Secara pribadi saya kaget terkait isu ini. Sebelumnya saya belum tahu informasi, bahkan berusaha mencari kepastian informasi oleh rasa penasaran. Ada beberapa tempat sempat mendengar cerita bahwa ada 4 orang tahanan politik Papua baru dibebaskan di Manokwari. Sambil ikuti perkembangan secara perlahan kurang lebih tiga sampai empat jam terus mencari kepastian informasi.
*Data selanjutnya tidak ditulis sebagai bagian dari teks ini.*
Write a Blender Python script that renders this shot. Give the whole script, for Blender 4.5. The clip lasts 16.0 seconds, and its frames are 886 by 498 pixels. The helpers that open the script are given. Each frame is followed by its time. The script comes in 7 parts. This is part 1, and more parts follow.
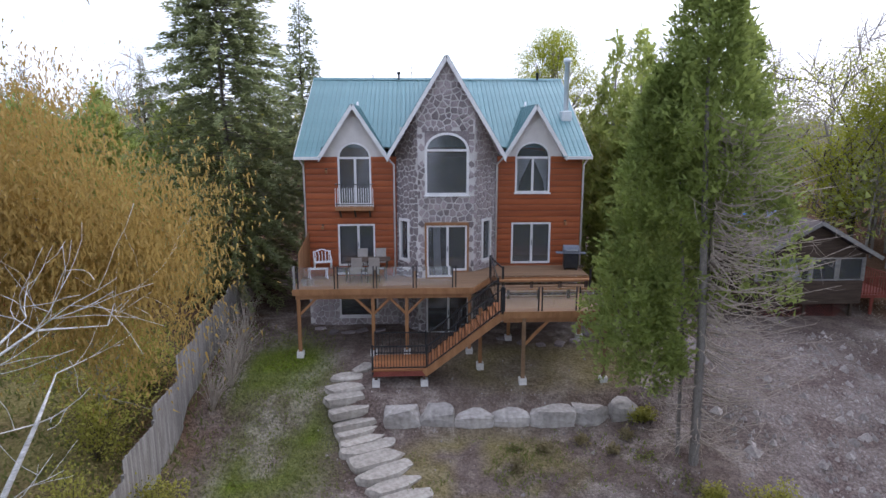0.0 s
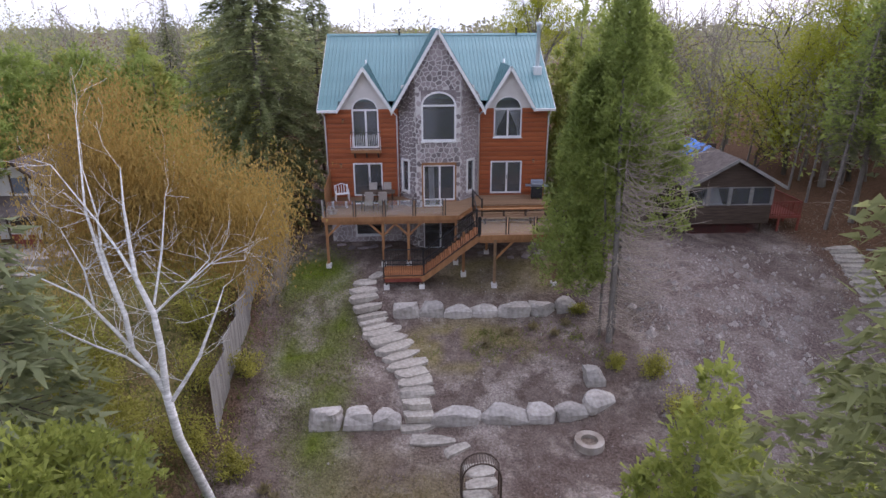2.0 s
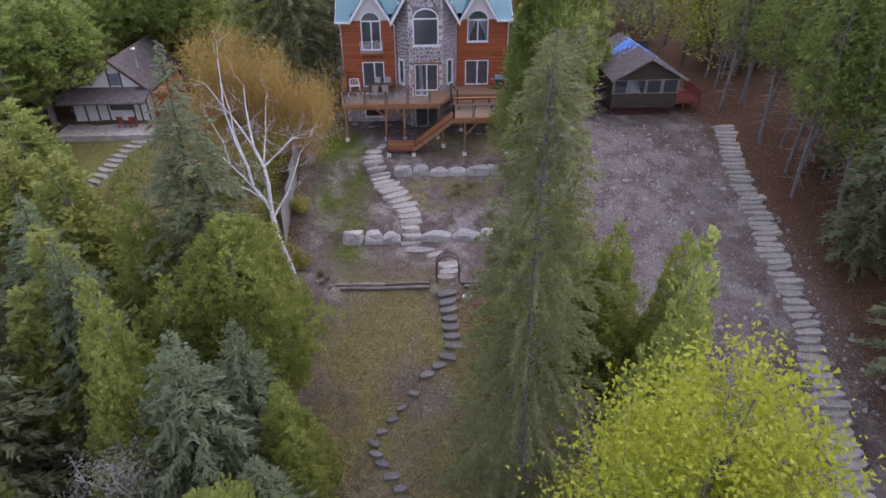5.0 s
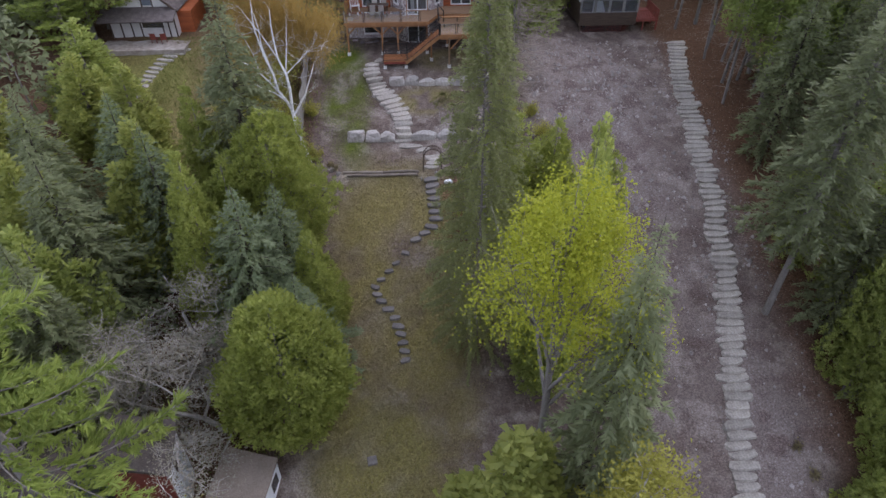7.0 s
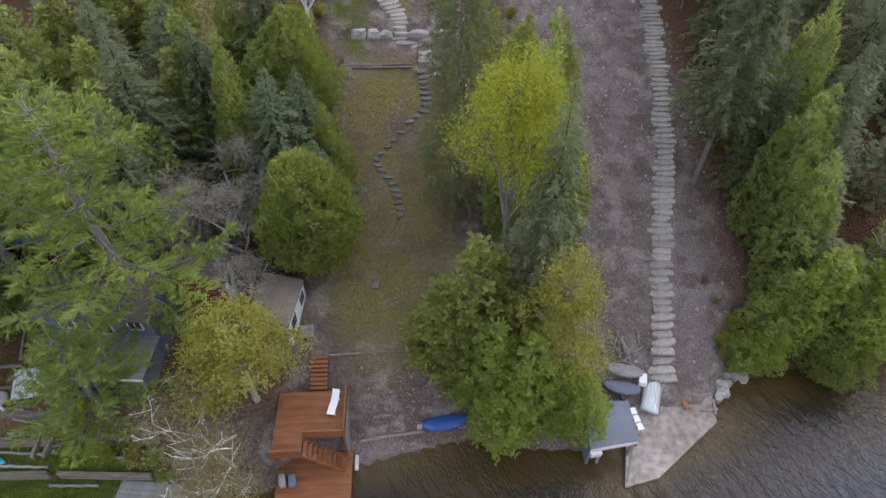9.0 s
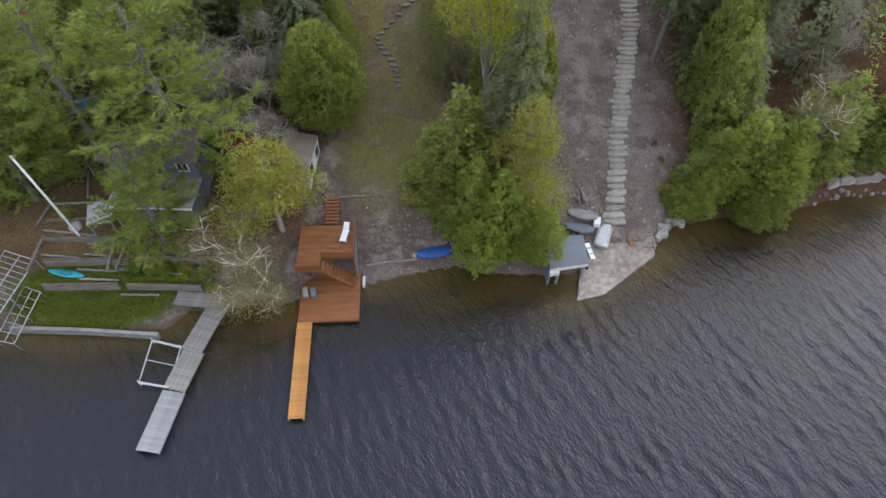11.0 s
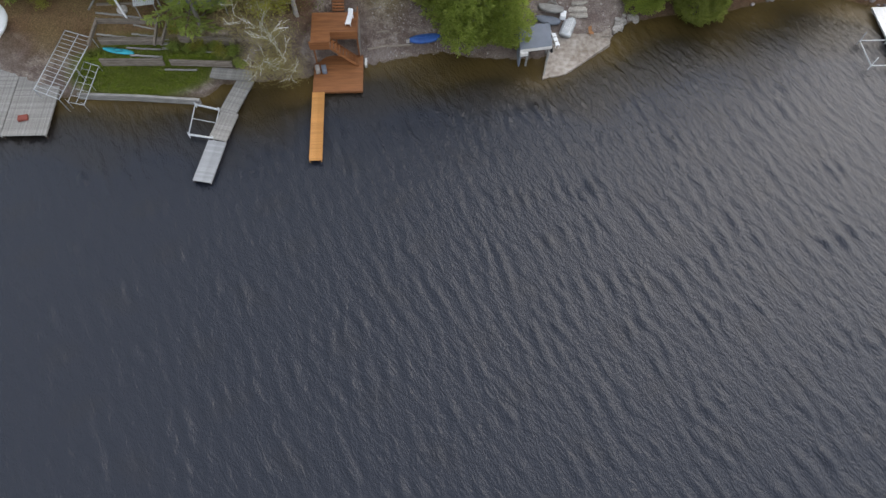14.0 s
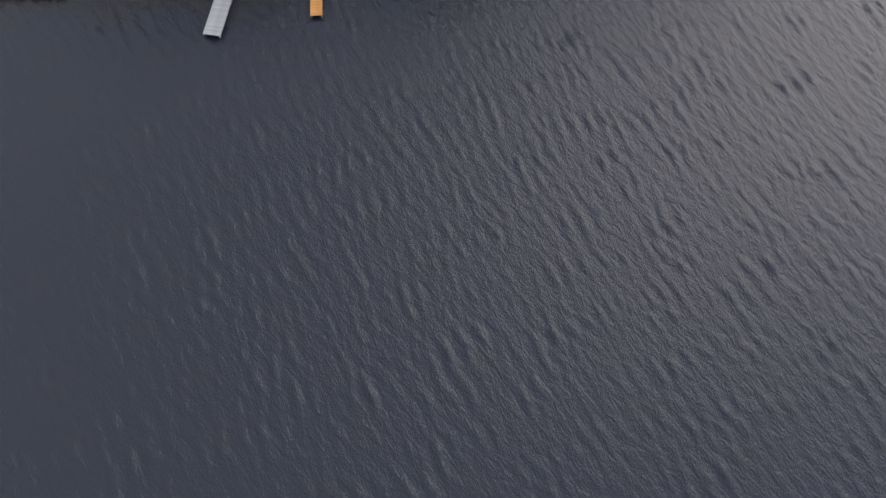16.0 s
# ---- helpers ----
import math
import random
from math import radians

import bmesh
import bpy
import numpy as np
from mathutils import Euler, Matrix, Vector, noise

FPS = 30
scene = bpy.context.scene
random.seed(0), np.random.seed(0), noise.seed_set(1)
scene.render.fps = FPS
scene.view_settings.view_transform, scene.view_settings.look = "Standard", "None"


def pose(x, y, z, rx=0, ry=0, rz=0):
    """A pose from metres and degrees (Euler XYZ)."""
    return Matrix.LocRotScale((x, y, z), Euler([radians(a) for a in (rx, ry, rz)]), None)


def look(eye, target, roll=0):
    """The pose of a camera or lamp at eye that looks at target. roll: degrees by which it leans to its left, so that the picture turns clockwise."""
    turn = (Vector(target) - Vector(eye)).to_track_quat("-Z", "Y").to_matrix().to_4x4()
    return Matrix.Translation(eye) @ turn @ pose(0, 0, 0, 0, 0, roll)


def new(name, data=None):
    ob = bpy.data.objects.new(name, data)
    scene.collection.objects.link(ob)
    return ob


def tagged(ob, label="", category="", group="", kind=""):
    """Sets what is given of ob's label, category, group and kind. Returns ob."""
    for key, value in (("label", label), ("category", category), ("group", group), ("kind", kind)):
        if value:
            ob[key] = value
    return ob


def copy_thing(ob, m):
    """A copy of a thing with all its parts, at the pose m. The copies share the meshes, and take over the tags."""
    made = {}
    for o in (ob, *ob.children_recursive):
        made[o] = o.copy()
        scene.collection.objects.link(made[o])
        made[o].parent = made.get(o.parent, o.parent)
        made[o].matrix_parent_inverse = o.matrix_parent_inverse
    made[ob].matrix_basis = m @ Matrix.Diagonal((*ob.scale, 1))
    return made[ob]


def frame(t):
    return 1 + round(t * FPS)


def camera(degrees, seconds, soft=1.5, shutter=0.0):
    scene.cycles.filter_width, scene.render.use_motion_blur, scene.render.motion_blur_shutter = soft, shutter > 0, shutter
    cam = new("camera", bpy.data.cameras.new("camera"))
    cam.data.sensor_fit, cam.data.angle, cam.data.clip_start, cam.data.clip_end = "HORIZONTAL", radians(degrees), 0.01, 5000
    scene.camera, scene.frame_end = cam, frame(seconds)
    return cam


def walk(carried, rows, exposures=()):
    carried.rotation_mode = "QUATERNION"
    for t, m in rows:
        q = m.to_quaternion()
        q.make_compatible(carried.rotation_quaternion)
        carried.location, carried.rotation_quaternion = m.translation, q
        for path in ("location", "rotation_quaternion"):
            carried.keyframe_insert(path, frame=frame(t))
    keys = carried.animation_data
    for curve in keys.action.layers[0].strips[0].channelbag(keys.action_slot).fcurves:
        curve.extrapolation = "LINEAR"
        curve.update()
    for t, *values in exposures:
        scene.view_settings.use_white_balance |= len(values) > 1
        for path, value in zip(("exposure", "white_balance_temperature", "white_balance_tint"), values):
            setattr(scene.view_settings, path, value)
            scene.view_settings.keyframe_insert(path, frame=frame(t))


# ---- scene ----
cam = camera(71.42, 16.0, soft=1.5)
PATH = [
    (0, (-1.535, -30.066, 9.190), (-1.059, -20.255, 7.316), -0.00),
    (0.5, (-1.521, -31.884, 10.246), (-1.040, -22.173, 7.908), -0.03),
    (1, (-1.481, -33.801, 11.169), (-1.011, -24.194, 8.430), -0.08),
    (1.5, (-1.448, -35.810, 12.013), (-0.995, -26.312, 8.919), -0.15),
    (2, (-1.458, -37.907, 12.837), (-1.015, -28.524, 9.408), -0.19),
    (2.5, (-1.519, -40.086, 13.672), (-1.071, -30.828, 9.917), -0.17),
    (3, (-1.592, -42.341, 14.557), (-1.131, -33.222, 10.478), -0.10),
    (3.5, (-1.621, -44.665, 15.511), (-1.149, -35.697, 11.112), -0.02),
    (4, (-1.558, -47.058, 16.502), (-1.087, -38.246, 11.798), 0.01),
    (4.5, (-1.381, -49.525, 17.482), (-0.929, -40.869, 12.495), -0.04),
    (5, (-1.118, -52.050, 18.428), (-0.699, -43.549, 13.179), -0.18),
    (5.5, (-0.840, -54.587, 19.339), (-0.455, -46.246, 13.836), -0.33),
    (6, (-0.625, -57.087, 20.223), (-0.259, -48.918, 14.466), -0.40),
    (6.5, (-0.511, -59.531, 21.090), (-0.145, -51.550, 15.076), -0.35),
    (7, (-0.469, -61.953, 21.944), (-0.092, -54.172, 15.674), -0.20),
    (7.5, (-0.433, -64.406, 22.798), (-0.046, -56.831, 16.282), 0.01),
    (8, (-0.364, -66.914, 23.677), (0.023, -59.551, 16.922), 0.20),
    (8.5, (-0.259, -69.480, 24.582), (0.119, -62.334, 17.597), 0.35),
    (9, (-0.143, -72.090, 25.488), (0.222, -65.165, 18.283), 0.49),
    (9.5, (-0.061, -74.720, 26.372), (0.296, -68.022, 18.954), 0.63),
    (10, (-0.038, -77.356, 27.234), (0.320, -70.894, 19.610), 0.83),
    (10.5, (-0.066, -80.005, 28.102), (0.302, -73.789, 20.277), 1.09),
    (11, (-0.117, -82.679, 29.003), (0.266, -76.719, 20.981), 1.40),
    (11.5, (-0.164, -85.384, 29.932), (0.235, -79.690, 21.721), 1.75),
    (12, (-0.202, -88.115, 30.831), (0.211, -82.688, 22.442), 2.12),
    (12.5, (-0.241, -90.850, 31.629), (0.182, -85.683, 23.077), 2.47),
    (13, (-0.267, -93.517, 32.334), (0.162, -88.607, 23.633), 2.75),
    (13.5, (-0.252, -96.051, 33.008), (0.172, -91.408, 24.161), 2.93),
    (14, (-0.181, -98.508, 33.646), (0.225, -94.139, 24.660), 3.02),
    (14.5, (-0.101, -101.009, 34.207), (0.285, -96.903, 25.097), 3.10),
    (15, (-0.112, -103.613, 34.718), (0.268, -99.757, 25.499), 3.34),
    (15.5, (-0.333, -106.333, 35.243), (0.077, -102.717, 25.929), 3.94),
    (16, (-0.868, -109.179, 35.828), (-0.383, -105.796, 26.430), 5.03),
]
EXPOSURES = [(0, 0.55, 6050, 20), (2, 0.52, 6240, 26), (4, 0.54, 5980, 33), (7, 0.50, 6080, 22), (9, 0.47, 6250, 17), (11.5, 0.48, 6480, 11), (13.5, 0.44, 6650, 10), (16, 0.38, 6800, 13)]
walk(cam, [(t, look(eye, target, roll)) for t, eye, target, roll in PATH], EXPOSURES)

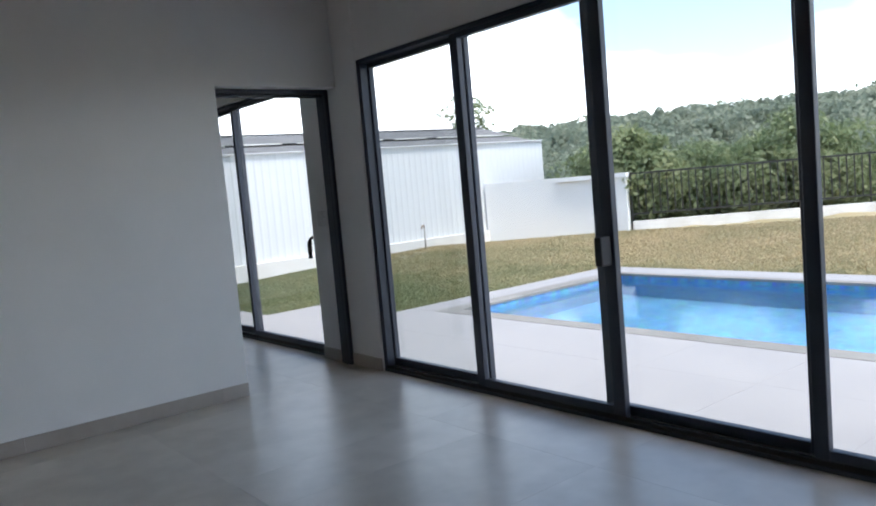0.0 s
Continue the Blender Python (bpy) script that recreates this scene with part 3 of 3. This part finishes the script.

Setelah membuka akun facebook pribadi munculah sebuah tautan yang bersumber dari majalah online www.kabarmapegaa.com dengan judul “4 Tahanan Politik Papua Dibebaskan”. Sembari membuka tautan dan membaca ternyata yang dimaksud dari berita itu adalah tuan Alexander Nekenem, Opinus Humawak, Oten Gombo, Yoram Magai. Dari sinilah saya mengetahui, ternyata mereka ini yang selama ini terus menerus menyuarakan hak politik untuk menyamakan derajat seperti bangsa lain.

ads

Patut kita memberikan apresiasi yang sebesar-besarnya kepada pihak penegak hukum yang dapat membebaskan 4 tahanan politik Papua Barat. Sungguh luar biasa, perhatian Negara pada wajah keadilan pada hukum semakin tercermin di ujung barat Pulau Papua, Manokwari. Bebasnya 4 tahanan politik dari Lembaga Pemasyarakatan Kelas IIB Manokwari, tentunya dapat memberikan angin segar bagi orang Papua yang selama ini merindukan kebebasan terhadap para tahanan tersebut.

Baca Juga:  Hilirisasi Industri di Indonesia: Untung atau Buntung bagi Papua?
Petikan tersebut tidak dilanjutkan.